Por: | 01/07/2024
LETRA LÚDICA
Hildeberto Barbosa Filho
Mitos
Como sempre andei às voltas com a poesia, coube-me fabricar o meu país dos mitos. País que, hoje, revejo de longe, certo de que o passado passa e não passa, cristalizado nessa estranha dialética de viver.
Até
os meus oito ou dez anos me vi no meio do mato, cercado de bichos, solidão e pedras. Tinha meus deuses e meus demônios, meus reinos e minhas cavernas, meus riachos e minhas cacimbas.
Posso dizer que criei toda uma mitografia que me alimentou a imaginação e deu alguma solidez a meu caráter, já que o temperamento incontrolável sempre se perdia nos relâmpagos do conflito interior e da emoção insustentável.
Animais e criaturas participavam da mesma simetria venturosa de compartilhar os alaridos das coisas cotidianas. Nenhuma hierarquia estipulava diferenças no comportamento dos fenômenos que me preenchiam o corpo e a fantasia. Nenhuma nódoa nefasta manchava o chão simples de minha alma que se descobria para os artefatos da vida.
Vou dar nomes aos bois, a fim de que se organizem os fios dos objetos e dos seres encantados que povoaram as minhas regiões da infância.
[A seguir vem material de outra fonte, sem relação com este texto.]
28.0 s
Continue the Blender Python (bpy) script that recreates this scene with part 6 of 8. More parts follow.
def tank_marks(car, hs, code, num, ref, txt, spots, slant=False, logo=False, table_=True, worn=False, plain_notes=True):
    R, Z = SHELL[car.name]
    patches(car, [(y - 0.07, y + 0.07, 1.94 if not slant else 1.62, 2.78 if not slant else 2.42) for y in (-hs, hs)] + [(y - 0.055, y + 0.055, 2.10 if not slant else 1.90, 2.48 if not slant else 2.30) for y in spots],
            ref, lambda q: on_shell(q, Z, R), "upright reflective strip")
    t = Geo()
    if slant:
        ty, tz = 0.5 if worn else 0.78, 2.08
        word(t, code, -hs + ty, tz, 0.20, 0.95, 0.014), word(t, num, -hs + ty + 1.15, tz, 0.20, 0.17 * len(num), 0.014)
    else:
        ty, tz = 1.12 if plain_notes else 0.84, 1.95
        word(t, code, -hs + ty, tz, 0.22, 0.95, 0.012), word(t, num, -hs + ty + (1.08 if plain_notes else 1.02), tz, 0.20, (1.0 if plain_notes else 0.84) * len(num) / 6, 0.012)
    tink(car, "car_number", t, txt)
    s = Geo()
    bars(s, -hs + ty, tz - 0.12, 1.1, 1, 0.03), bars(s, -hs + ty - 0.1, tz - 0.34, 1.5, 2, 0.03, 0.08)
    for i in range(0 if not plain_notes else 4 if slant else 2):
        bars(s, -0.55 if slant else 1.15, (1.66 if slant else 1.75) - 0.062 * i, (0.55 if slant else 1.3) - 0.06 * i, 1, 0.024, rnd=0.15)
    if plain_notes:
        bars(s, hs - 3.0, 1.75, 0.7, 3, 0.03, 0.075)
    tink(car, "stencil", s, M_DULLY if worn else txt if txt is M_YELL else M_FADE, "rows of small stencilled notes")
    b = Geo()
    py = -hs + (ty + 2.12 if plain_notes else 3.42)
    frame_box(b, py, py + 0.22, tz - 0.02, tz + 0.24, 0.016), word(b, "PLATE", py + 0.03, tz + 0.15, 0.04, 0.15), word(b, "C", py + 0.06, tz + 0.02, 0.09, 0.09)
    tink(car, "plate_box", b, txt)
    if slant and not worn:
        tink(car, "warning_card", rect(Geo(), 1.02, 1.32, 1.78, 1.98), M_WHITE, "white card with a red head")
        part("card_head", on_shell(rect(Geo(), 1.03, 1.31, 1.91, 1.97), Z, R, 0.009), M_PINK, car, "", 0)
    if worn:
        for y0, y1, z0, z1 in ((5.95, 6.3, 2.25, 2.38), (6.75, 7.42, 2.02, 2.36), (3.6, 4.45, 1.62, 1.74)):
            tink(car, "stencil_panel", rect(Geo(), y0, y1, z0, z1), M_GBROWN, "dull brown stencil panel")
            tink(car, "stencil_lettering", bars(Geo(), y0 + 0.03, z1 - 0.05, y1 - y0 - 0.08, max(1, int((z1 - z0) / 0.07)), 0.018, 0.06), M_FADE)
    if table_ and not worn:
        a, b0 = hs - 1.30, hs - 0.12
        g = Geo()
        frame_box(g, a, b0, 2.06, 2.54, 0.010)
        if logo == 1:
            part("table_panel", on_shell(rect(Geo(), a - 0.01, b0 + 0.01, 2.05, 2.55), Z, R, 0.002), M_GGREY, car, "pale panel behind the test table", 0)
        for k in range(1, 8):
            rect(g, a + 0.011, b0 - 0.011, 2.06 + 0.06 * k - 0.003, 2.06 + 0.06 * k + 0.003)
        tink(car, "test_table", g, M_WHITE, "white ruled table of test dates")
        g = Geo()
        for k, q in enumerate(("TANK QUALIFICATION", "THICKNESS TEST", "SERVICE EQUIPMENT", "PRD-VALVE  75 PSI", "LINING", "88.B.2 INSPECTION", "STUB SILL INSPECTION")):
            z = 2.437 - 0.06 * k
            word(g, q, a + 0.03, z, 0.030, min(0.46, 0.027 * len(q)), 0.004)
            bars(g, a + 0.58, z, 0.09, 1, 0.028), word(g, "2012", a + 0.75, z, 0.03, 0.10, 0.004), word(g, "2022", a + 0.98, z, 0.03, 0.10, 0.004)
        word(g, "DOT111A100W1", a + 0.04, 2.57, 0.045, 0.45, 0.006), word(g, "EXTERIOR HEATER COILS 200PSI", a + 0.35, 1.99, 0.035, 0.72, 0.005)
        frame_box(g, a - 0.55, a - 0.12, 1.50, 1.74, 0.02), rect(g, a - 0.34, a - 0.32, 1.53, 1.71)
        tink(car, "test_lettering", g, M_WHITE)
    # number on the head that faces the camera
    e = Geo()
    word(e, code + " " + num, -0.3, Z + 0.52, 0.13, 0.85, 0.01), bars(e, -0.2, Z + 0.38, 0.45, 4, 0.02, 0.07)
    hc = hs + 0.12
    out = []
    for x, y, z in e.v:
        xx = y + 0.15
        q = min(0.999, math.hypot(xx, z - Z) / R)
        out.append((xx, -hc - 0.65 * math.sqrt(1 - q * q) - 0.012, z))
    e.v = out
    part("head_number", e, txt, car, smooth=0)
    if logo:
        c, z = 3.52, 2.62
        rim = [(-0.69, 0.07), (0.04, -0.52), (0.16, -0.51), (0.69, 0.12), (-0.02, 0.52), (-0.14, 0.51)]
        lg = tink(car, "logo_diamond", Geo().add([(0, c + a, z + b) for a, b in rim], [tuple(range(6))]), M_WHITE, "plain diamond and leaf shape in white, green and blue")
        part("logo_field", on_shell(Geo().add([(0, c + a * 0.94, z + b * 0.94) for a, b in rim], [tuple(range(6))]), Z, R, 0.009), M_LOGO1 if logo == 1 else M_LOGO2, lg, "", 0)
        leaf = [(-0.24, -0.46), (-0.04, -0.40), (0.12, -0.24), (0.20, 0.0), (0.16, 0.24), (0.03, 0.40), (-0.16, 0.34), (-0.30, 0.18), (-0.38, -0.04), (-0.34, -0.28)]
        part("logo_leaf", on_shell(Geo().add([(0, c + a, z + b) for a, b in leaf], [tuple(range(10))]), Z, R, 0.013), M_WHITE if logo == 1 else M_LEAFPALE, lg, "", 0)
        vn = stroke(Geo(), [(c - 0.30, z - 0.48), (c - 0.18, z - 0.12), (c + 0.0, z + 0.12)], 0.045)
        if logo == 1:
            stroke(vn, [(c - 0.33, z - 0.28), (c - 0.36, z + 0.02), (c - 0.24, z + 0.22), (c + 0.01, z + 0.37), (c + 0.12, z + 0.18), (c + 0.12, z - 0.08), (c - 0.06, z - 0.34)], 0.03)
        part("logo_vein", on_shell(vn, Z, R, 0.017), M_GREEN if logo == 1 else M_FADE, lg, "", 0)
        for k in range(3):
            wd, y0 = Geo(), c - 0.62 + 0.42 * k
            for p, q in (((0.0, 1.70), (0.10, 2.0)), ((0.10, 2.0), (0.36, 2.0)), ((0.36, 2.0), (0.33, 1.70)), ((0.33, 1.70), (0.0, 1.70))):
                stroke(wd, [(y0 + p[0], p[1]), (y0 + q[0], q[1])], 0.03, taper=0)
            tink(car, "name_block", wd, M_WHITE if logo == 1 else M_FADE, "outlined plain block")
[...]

A infância, tempo em que se forma os sinais da percepção, o tecido da sensibilidade, a argamassa móvel da memória. A infância que Rainer Maria Rilke seleciona como tema sagrado e como repositório lírico dos mais férteis.
O boi Labirinto me deu a textura da força, da paciência e do repouso. Seus olhos molhados cultivavam a beleza das novilhas, enquanto seu corpo, quase dourado e robusto, pontificava, solitário e sublime, nas cercanias do curral. Foi o meu primeiro Deus, o primeiro bafejo do elemento sagrado.
A novilha Neblina me ensinou a umidade carnal dos primeiros poemas praticados à sombra dos umbuzeiros, no exercício solar do mais inocente paganismo. Se descobri a astúcia da beleza, o organismo misterioso das fibras animais, o sabor irrefreável de um êxtase desmedido, foi quando me apeguei à doçura agreste e semovente desse bicho encantado.
E Soberano, meu cavalo de menino? Alto, espadaúdo, musculoso, veloz como o uivo zangado dos ventos do Cariri. Foi meu mestre nas artes do equilíbrio e da disciplina, na pedagogia dos passeios rurais ou no brinquedo dominical da derrubada do boi. Se todo animal é mágico, como diz Drummond, meu alazão se enquadra perfeitamente nesse perfil. Cavalo que amei como se ama um bem de raiz, uma relíquia de família.
Outros mitos tomaram conta de mim e fizeram morada na geografia dos meus poemas. Habitam, assim, as planícies e os desfiladeiros que um texto pode conter no seu afã de falar a linguagem dos predicados secretos que constituem a viagem da recordação e do imaginário. Sem o mito, a poesia não vinga. A palavra fracassa.
Zé da Maleta, Nega Conga, Zé Padeiro, Tia Dona, Biu Marcolino, entre outros, conformam parte especial dessa humanidade, real e simbólica, que se estabelece no andamento de minha poesia. São criaturas de carne e osso, referências primordiais, presenças vivas na clareira lírica. Pedaços de minha instantânea eternidade.
No mais, resta a árida camada da terra, o fantástico complexo geodésico, as longas noites de inverno, o sol, soberbo e inclemente, calcinando fauna e flora, como um emblema secular que a tudo rege e vitaliza.
Não fora a junção desses personagens e o peso incontornável dessa topografia, com sua espessura mítica, a poesia secava nos toscos barreiros da prosa. O poema só se faz quando evoca os mitos.